The spelling in the survey table is Word2World and MobileDreamer.

Why This Matters For Alex’s Agenda

Digital world models are the closest conceptual neighbor to the local idea of digital-world robots: agents that can observe, remember, simulate, and act in digital or operational systems. The bridge is strong, but not automatic.

Scaling Test-Time Compute for Agentic Coding adds a narrower but useful agentic-coding lesson. It is not a world model, but it shows that long digital action-observation trajectories are too noisy to reuse raw. Structured summaries become the interface for selecting and refining future attempts. For digital world models, this supports a representation contract: the system needs a compact state of prior experience, but the compression must preserve the transition facts that matter for future actions.

CWM shows the code-domain version:

code / repo context + tool action
  -> program state, output, tests, or files

The target for observability and operations is different:

telemetry + service graph + event stream + operator action
  -> future telemetry, risk, reward, and recovery state

The analogy is useful because both need explicit action-observation trajectories. The boundary is equally important: web/GUI/code world models are usually structured around symbolic or executable software state, while production operations require numeric time series, graph time series, irregular event streams, hidden concurrent actors, delayed effects, failed actions, and human-approval semantics.

Evaluation Pattern

For digital world models, visual fidelity is secondary. The useful tests ask whether the model supports decision-making:

  • Does the predicted rollout preserve DOM, file-system, repository, GUI, or game state over many steps?
  • Does a changed action produce a directionally correct changed future?
  • Does the model handle error branches: permission denial, timeout, missing API, failed command, bad input, stale state, or race?
  • Can predictions be checked by execution, tests, type checks, UI oracles, or replay?
  • Does planning through the model improve real-environment success without exploiting simulator errors?

The L3 boundary should be stricter than ordinary replanning.

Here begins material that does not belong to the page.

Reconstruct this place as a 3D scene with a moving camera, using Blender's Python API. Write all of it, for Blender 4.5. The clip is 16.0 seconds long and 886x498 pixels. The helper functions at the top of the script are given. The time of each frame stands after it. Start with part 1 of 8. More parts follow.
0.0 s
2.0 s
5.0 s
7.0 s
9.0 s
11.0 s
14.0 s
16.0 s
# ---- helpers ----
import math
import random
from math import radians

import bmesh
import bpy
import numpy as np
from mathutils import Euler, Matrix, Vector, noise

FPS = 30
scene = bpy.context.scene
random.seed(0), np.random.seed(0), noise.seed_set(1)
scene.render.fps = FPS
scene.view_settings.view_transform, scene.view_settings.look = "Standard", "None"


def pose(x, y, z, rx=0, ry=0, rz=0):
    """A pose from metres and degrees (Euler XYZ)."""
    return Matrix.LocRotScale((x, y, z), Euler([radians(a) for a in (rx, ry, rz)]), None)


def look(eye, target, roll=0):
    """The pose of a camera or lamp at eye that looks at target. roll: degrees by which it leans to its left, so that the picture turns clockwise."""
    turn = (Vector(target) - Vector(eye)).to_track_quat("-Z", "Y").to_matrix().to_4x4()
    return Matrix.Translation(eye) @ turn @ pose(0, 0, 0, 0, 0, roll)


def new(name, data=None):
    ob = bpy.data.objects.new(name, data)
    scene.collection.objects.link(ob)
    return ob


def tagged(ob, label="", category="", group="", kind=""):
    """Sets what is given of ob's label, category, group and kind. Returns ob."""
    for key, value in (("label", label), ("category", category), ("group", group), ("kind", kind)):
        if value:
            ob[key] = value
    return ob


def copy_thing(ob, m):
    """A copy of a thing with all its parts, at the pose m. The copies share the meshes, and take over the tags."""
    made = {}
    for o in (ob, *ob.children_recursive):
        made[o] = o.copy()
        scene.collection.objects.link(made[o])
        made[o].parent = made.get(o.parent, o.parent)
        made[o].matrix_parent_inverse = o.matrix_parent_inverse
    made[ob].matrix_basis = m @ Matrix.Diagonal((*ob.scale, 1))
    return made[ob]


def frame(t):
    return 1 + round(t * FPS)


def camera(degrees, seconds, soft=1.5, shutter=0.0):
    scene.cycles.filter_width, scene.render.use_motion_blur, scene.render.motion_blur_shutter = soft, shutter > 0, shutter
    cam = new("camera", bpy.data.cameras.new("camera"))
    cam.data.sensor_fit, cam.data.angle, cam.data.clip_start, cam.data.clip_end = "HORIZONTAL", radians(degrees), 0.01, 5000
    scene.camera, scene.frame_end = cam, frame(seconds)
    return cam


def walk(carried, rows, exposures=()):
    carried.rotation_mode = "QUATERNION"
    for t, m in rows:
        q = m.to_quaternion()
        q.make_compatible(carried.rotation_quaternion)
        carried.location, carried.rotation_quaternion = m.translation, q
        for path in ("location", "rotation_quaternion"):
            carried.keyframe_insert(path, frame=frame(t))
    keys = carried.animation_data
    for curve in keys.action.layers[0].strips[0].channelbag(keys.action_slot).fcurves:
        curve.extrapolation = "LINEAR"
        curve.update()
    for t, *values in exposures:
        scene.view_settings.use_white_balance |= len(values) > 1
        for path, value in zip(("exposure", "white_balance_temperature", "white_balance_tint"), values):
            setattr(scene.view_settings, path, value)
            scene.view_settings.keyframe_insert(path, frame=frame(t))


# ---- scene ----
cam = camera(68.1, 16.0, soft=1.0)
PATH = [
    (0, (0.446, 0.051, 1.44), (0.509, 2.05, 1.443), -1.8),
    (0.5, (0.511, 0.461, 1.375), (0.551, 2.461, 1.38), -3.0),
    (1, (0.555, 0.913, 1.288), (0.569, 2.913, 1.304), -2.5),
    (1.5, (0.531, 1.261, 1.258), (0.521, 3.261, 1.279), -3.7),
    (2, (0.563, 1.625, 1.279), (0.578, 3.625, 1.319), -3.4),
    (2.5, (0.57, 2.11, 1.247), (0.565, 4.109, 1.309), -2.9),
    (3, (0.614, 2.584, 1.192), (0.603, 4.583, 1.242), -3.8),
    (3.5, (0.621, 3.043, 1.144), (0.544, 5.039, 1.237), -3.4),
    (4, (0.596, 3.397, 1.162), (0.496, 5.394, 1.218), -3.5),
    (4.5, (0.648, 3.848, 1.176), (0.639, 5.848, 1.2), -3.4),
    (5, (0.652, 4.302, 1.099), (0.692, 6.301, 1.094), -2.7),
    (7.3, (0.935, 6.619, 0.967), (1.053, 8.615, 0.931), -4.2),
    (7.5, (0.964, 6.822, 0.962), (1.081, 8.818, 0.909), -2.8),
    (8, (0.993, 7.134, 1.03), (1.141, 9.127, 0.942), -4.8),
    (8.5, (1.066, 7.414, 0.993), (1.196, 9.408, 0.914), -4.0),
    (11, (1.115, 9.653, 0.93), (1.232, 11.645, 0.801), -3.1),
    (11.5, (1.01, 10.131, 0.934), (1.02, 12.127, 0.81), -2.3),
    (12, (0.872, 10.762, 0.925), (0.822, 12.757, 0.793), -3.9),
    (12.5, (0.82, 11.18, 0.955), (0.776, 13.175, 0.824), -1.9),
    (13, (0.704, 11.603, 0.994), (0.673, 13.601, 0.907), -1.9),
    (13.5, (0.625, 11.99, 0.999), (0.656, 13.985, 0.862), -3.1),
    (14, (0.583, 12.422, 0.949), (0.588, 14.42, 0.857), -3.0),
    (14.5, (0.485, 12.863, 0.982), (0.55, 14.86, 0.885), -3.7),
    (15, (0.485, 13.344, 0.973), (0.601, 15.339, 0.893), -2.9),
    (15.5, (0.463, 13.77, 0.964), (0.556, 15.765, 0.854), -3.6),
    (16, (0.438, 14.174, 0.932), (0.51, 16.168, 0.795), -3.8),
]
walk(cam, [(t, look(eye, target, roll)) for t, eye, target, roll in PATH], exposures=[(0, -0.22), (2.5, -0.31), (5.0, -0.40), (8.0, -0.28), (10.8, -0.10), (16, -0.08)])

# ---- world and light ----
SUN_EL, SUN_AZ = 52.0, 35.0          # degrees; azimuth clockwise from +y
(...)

For operations, evidence-driven model revision should mean governed updates from replayable evidence, with regression tests, canary checks, rollback paths, and audit trails. An agent that changes its plan inside a fixed simulator is still using the model; it is not necessarily revising the model’s governing laws.

Relation To World Models

Digital world models are one branch of World Models. The classic World Models source used visual game trajectories and action-conditioned latent rollout; modern digital world models move the same idea into software environments where much of the state is structured and verifiable.

Genie is a useful visual game-world boundary case: it makes generated environments controllable through learned latent actions, but its state is image/video rather than DOM, API, file-system, or executable program state. It should transfer as an action/interface pattern, not as proof that pixel-level video rollout is enough for software or operations control.

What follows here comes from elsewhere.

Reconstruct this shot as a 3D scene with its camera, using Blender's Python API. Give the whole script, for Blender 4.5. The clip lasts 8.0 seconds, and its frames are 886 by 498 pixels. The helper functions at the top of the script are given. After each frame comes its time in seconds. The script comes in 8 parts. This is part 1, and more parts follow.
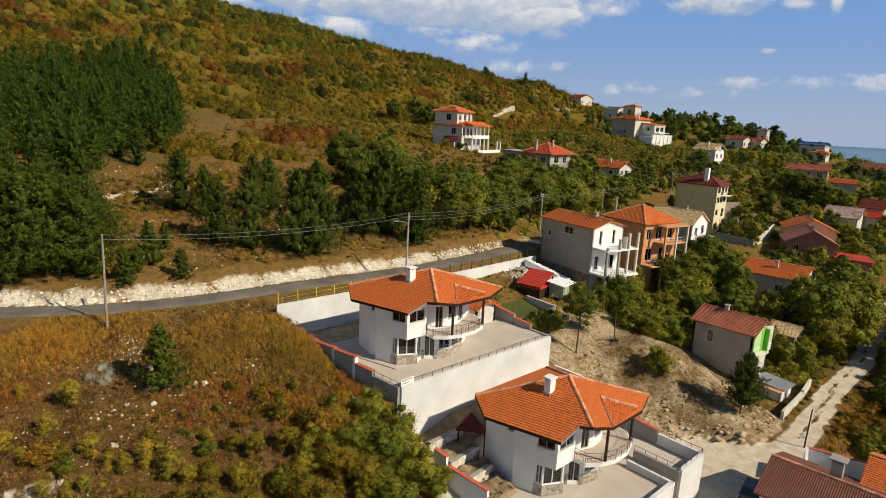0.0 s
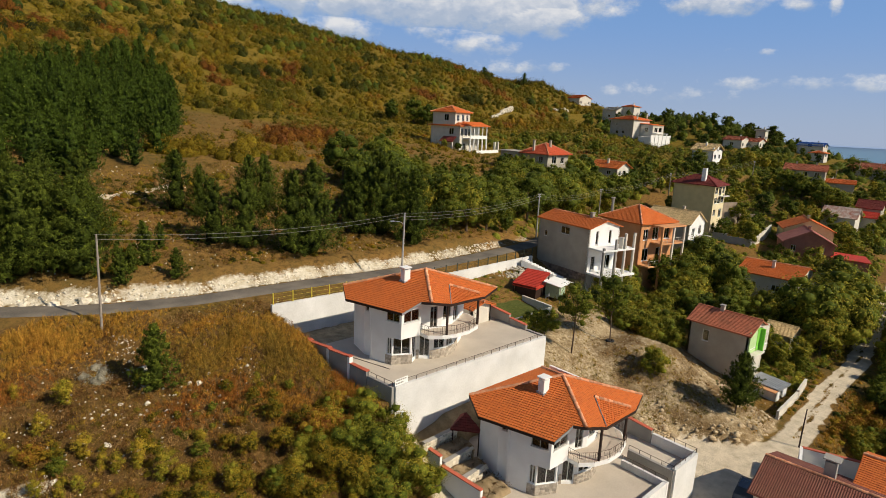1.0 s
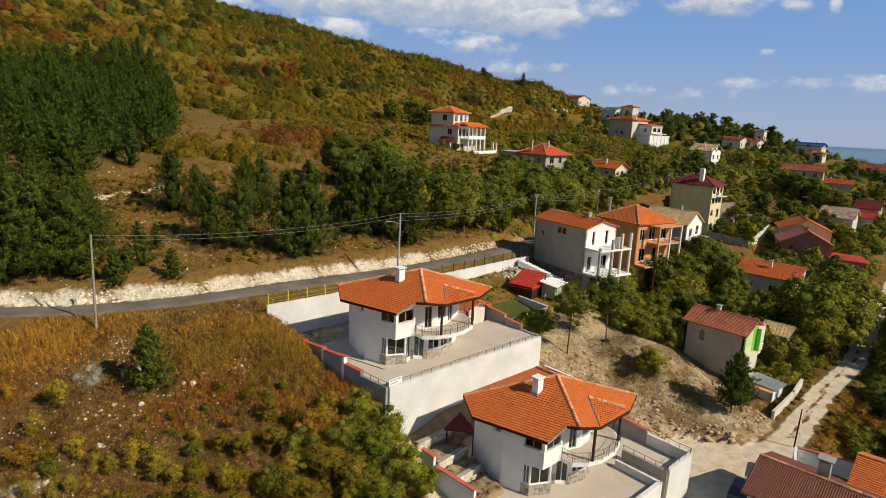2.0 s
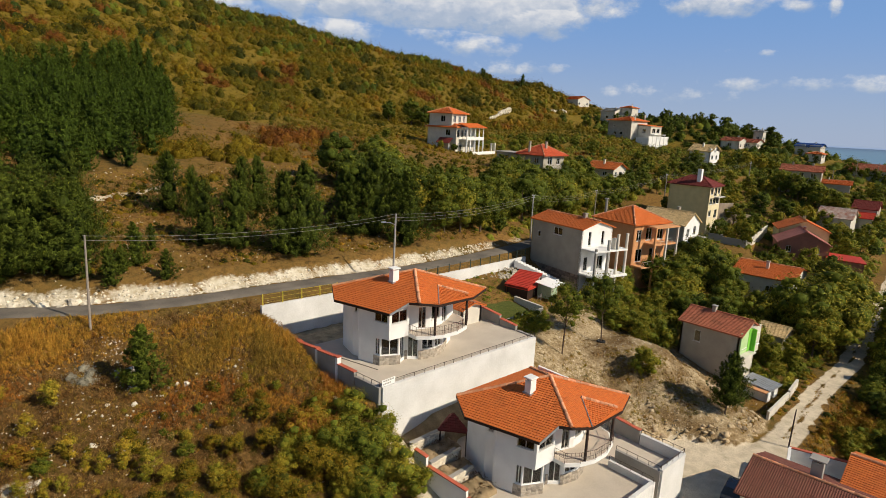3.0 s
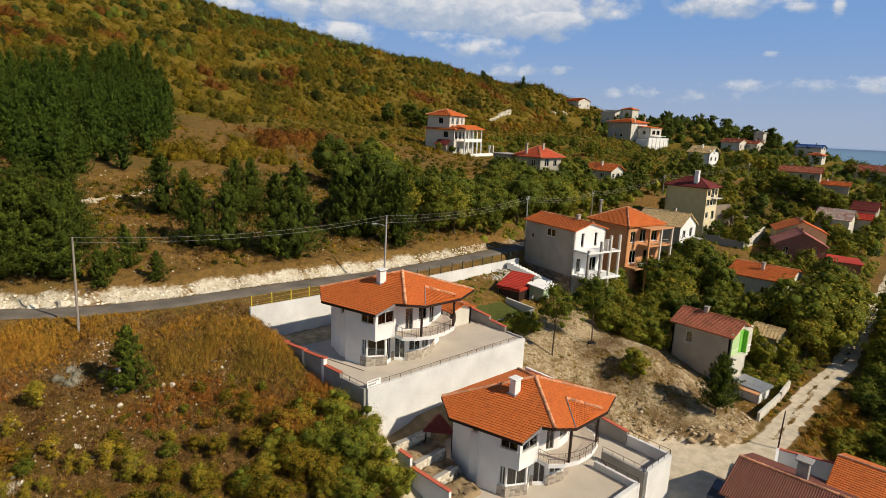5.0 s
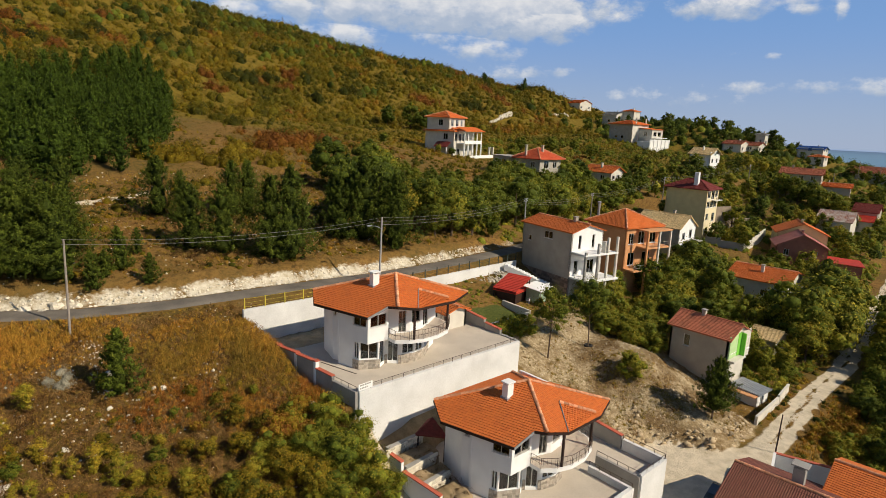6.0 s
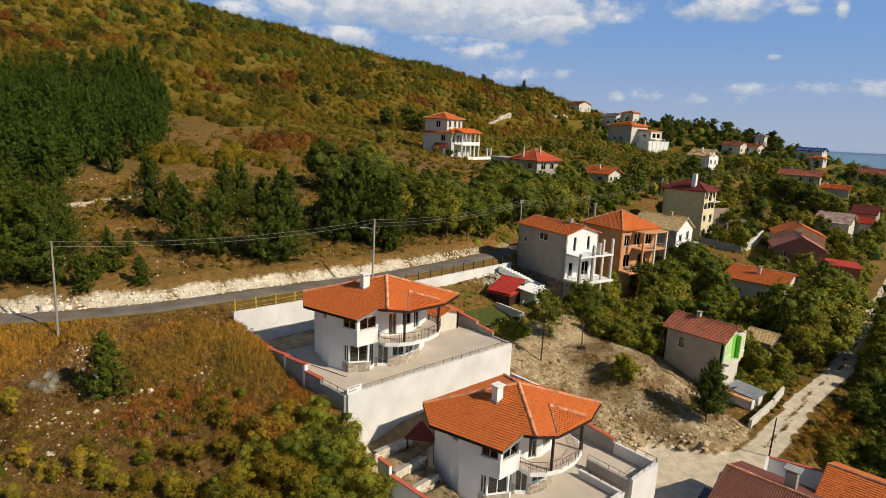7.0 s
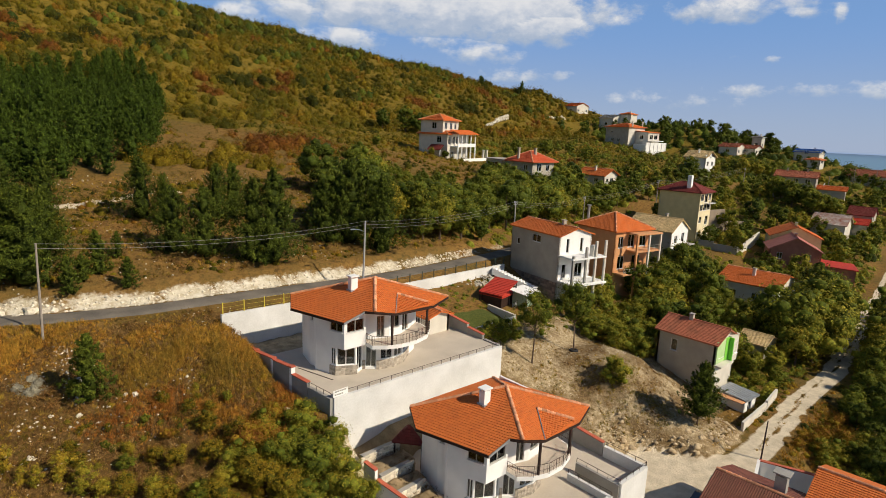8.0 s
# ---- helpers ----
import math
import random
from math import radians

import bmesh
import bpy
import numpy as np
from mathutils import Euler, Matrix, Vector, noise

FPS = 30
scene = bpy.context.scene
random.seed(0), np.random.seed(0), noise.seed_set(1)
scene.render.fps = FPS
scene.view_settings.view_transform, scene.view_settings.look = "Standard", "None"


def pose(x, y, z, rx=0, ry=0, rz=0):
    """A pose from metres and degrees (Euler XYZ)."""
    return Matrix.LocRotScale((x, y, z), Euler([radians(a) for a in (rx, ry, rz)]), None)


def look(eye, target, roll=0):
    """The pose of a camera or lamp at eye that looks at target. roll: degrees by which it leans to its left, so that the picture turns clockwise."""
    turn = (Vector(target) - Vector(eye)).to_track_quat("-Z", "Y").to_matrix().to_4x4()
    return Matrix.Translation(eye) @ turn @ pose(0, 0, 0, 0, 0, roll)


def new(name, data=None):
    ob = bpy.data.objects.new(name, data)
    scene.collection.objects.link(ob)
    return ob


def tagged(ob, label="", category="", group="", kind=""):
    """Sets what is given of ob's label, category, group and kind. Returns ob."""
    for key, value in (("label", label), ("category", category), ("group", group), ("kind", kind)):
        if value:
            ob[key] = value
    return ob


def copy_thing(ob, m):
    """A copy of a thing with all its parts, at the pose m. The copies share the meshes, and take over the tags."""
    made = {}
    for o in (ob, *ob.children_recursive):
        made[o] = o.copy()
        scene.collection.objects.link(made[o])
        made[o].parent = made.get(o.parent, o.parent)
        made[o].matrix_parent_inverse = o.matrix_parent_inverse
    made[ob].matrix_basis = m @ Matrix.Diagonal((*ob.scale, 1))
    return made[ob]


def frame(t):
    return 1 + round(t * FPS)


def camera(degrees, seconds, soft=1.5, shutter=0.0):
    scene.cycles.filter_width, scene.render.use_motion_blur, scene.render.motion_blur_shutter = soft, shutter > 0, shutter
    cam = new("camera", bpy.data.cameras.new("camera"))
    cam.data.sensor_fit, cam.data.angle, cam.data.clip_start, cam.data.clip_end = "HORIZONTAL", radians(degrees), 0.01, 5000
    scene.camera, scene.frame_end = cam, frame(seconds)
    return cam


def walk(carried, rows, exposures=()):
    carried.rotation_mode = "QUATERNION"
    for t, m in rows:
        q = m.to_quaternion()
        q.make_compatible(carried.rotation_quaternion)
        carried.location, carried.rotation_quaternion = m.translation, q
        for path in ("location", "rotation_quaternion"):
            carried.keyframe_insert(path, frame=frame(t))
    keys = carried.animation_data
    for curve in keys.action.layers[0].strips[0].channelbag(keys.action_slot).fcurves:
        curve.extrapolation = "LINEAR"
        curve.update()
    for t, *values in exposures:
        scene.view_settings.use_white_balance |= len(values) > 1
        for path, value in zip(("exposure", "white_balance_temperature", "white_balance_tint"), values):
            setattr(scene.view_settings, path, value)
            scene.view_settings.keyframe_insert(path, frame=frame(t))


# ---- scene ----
cam = camera(74.75, 8.0, 0.6)
PATH = [
    (0, (-29.447, -36.794, 22.984), (-22.831, -29.613, 20.828), 2.674),
    (0.5, (-29.272, -36.954, 22.986), (-22.653, -29.775, 20.830), 2.672),
    (1, (-29.118, -37.145, 22.966), (-22.494, -29.968, 20.817), 2.678),
    (1.5, (-28.950, -37.315, 22.981), (-22.324, -30.140, 20.834), 2.666),
    (3, (-28.300, -38.018, 22.981), (-21.678, -30.832, 20.854), 2.601),
    (3.5, (-28.057, -38.324, 22.976), (-21.444, -31.129, 20.856), 2.565),
    (4, (-27.764, -38.637, 22.941), (-21.159, -31.432, 20.831), 2.528),
    (4.5, (-27.530, -38.951, 22.994), (-20.931, -31.738, 20.889), 2.497),
    (6, (-26.251, -39.494, 22.954), (-19.693, -32.231, 20.894), 2.404),
    (6.5, (-25.781, -39.679, 22.972), (-19.229, -32.407, 20.922), 2.411),
    (7, (-25.274, -39.878, 22.991), (-18.722, -32.603, 20.953), 2.409),
    (7.5, (-24.772, -40.048, 22.987), (-18.215, -32.774, 20.962), 2.390),
    (8, (-24.197, -40.277, 22.968), (-17.634, -33.004, 20.959), 2.380),
]
walk(cam, [(t, look(eye, target, roll)) for t, eye, target, roll in PATH])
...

For this wiki, the most valuable digital-world models are the ones that make the action/state contract explicit enough to transfer toward action-conditioned time-series systems. A screenshot-only GUI simulator is less useful than a simulator that preserves the underlying state machine, action log, and outcome semantics.

Open Questions

  • Can digital world models combine learned rollouts with hard symbolic checks, such as type checking, execution, tests, and API contract validation?
  • Which output representation is best for GUI and web worlds: pixels, sketches, DOM diffs, executable code, browser state, or hybrid latents?
  • When should prior digital-agent experience be stored as textual summaries, learned latent state, executable tests, workspace artifacts, or reusable tools?
  • How should a digital world model represent hidden concurrent users and delayed external services?
  • Can web/GUI world-model training teach anything durable about SRE telemetry control, or is the transfer mostly architectural?
  • What benchmark would show that an operations world model improves action ranking, WAIT decisions, and safe human escalation?